## Provided information
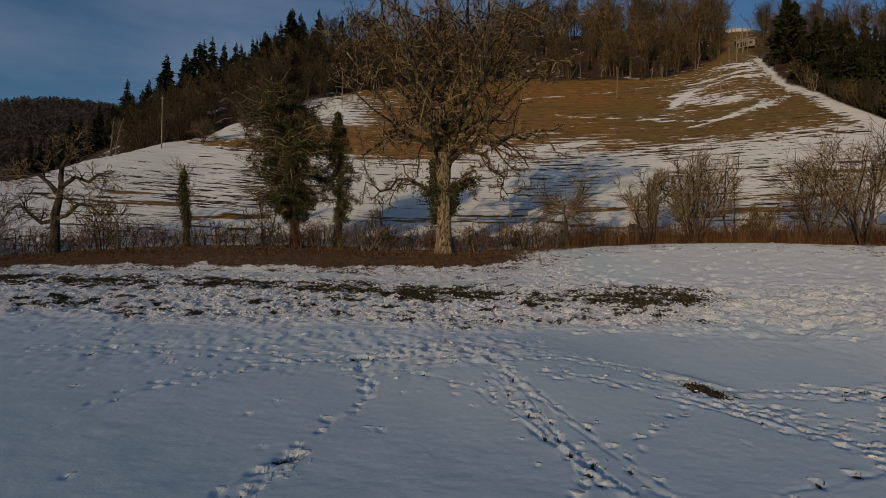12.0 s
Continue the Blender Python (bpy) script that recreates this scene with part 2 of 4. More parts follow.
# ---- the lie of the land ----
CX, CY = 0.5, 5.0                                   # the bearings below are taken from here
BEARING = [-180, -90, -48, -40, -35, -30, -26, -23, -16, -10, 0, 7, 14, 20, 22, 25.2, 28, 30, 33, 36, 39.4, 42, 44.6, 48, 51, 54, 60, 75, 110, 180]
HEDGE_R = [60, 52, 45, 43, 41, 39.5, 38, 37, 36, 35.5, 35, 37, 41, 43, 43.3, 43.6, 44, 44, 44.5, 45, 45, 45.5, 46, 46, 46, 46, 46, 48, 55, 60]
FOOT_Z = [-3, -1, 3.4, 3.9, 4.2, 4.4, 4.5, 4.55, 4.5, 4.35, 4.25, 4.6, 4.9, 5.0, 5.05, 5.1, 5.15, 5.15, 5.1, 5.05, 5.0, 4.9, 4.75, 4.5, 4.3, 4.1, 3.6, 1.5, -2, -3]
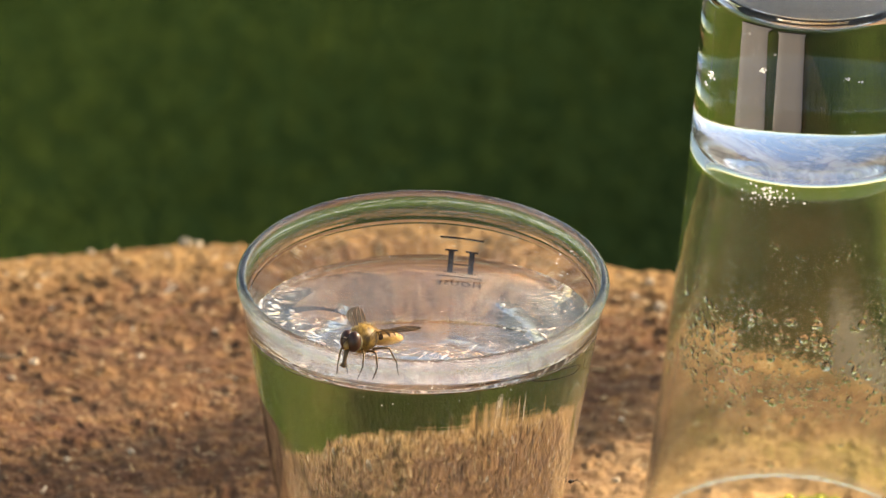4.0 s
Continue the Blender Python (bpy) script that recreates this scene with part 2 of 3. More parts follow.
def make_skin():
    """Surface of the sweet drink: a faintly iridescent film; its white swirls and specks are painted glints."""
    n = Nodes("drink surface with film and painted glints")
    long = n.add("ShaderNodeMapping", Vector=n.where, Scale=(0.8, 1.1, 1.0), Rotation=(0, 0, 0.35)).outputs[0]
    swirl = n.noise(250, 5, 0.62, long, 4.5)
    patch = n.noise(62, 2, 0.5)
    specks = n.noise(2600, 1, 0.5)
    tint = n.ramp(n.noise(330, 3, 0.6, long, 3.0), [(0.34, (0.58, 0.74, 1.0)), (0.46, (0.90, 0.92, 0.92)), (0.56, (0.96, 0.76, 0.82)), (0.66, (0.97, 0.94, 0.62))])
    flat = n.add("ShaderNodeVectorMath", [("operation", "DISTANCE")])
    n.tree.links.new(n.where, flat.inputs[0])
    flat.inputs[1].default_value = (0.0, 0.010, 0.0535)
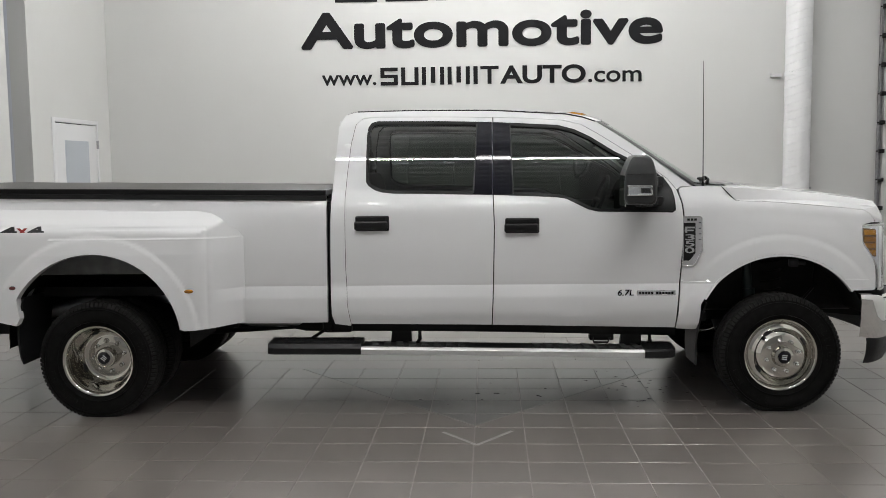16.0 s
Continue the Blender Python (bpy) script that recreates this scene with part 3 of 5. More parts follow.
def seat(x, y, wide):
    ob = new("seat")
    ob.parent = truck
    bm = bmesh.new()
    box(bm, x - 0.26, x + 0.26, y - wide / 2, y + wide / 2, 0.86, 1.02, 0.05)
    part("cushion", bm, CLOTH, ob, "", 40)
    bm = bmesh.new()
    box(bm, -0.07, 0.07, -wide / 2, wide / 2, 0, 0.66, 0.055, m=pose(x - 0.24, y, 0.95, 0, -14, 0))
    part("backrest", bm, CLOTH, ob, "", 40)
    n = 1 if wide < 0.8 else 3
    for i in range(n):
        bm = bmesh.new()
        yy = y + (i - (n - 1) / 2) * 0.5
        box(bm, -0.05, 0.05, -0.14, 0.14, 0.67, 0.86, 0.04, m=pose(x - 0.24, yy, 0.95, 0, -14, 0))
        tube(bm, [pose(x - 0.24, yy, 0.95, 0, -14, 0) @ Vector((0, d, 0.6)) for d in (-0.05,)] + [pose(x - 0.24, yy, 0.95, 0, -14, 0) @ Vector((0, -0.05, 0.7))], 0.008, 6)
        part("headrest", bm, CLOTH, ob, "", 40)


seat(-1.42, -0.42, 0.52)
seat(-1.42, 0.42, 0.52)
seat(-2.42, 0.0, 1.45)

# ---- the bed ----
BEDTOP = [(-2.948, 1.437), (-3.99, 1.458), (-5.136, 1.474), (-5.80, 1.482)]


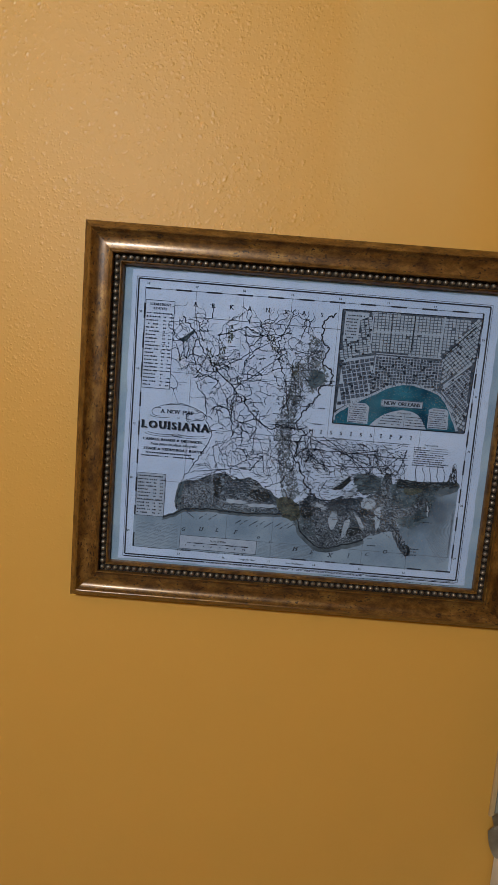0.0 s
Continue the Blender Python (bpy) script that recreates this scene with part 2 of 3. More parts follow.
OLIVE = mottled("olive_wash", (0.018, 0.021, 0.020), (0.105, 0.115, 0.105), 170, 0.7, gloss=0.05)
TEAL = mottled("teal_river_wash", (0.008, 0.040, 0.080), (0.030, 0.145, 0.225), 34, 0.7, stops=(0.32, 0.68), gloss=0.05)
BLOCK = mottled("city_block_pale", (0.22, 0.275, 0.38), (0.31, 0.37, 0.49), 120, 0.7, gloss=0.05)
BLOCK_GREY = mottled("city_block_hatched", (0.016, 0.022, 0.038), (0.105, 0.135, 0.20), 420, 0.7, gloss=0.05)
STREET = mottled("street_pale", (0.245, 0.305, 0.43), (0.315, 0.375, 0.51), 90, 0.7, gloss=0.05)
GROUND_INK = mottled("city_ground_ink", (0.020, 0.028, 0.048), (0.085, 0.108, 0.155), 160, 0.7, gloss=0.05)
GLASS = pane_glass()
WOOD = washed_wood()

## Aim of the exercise
Gather each line from the listing above that holds "Continue".

## Exercise answer
Continue the Blender Python (bpy) script that recreates this scene with part 2 of 4. More parts follow.
Continue the Blender Python (bpy) script that recreates this scene with part 2 of 3. More parts follow.
Continue the Blender Python (bpy) script that recreates this scene with part 3 of 5. More parts follow.
Continue the Blender Python (bpy) script that recreates this scene with part 2 of 3. More parts follow.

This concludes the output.